Pull out every line of the listing below where "part" appears.

════════════════

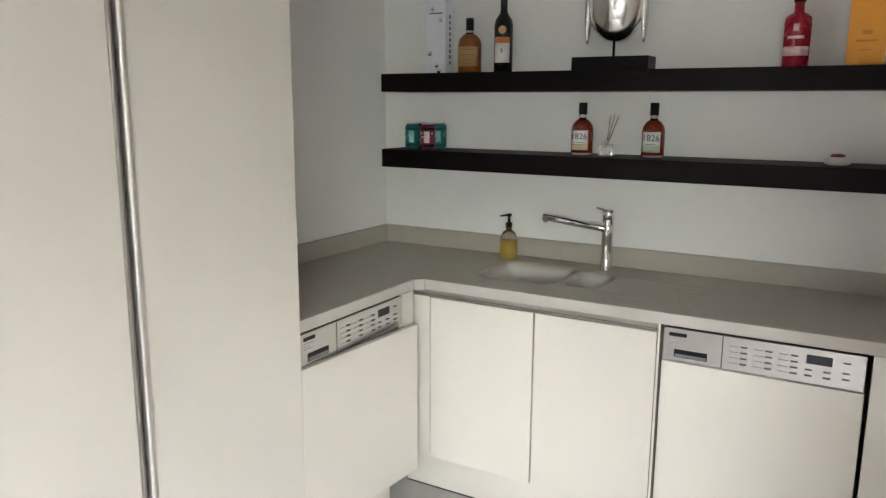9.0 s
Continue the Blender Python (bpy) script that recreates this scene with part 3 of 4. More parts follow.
def fridge_tower():
    """Two tall units side by side with a full-height steel grip between their doors."""
    yf = 0.372
    for x0, x1 in ((-2.020, -1.438), (-1.434, -0.832)):
        c = thing("larder_cabinet", ((x0 + x1) / 2, 0.1, 0), "tall cream larder cabinet with a full-height steel grip", "cabinet", "larder cabinets")
        part("body", mk(x0, x1, -0.205, yf - 0.030, 0.15, 2.25), M_CARC, c)
        left = x0 < -1.5
        a, b = (x0, -1.4604) if left else (-1.4186, x1 + 0.0022)
        part("door", mk(a, b, yf - 0.022, yf, 0.168, 2.25, bev=0.002), M_SATIN, c, "plain cream full-height door")
        g0, g1, out, m = (-1.4598, -1.4420, 0.011, M_GRIP) if left else (-1.4330, -1.4192, 0.004, M_GRIP_SHADE)
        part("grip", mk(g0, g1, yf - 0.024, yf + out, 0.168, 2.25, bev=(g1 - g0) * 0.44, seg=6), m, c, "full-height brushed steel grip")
        u = (g1 + 0.0002, -1.4382) if left else (-1.4338, g0 - 0.0002)
        part("grip_channel", mk(u[0], u[1], yf - 0.030, yf - 0.022, 0.168, 2.25), M_BLACK, c, "dark channel behind the grip")
        part("plinth", mk(x0, x1, 0.232, 0.250, 0.004, 0.150, bev=0.001), M_SATIN, c)
        part("plinth_seal", mk(x0, x1, 0.2505, 0.252, 0.0, 0.005), M_BLACK, c)
    struct("trim_tall", mk(-2.020, -0.829, -0.21, yf - 0.004, 2.253, H), M_WALL, "white painted bulkhead above the larder cabinets", "trim")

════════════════

» Solution to the problem
Continue the Blender Python (bpy) script that recreates this scene with part 3 of 4. More parts follow.
        part("body", mk(x0, x1, -0.205, yf - 0.030, 0.15, 2.25), M_CARC, c)
        part("door", mk(a, b, yf - 0.022, yf, 0.168, 2.25, bev=0.002), M_SATIN, c, "plain cream full-height door")
        part("grip", mk(g0, g1, yf - 0.024, yf + out, 0.168, 2.25, bev=(g1 - g0) * 0.44, seg=6), m, c, "full-height brushed steel grip")
        part("grip_channel", mk(u[0], u[1], yf - 0.030, yf - 0.022, 0.168, 2.25), M_BLACK, c, "dark channel behind the grip")
        part("plinth", mk(x0, x1, 0.232, 0.250, 0.004, 0.150, bev=0.001), M_SATIN, c)
        part("plinth_seal", mk(x0, x1, 0.2505, 0.252, 0.0, 0.005), M_BLACK, c)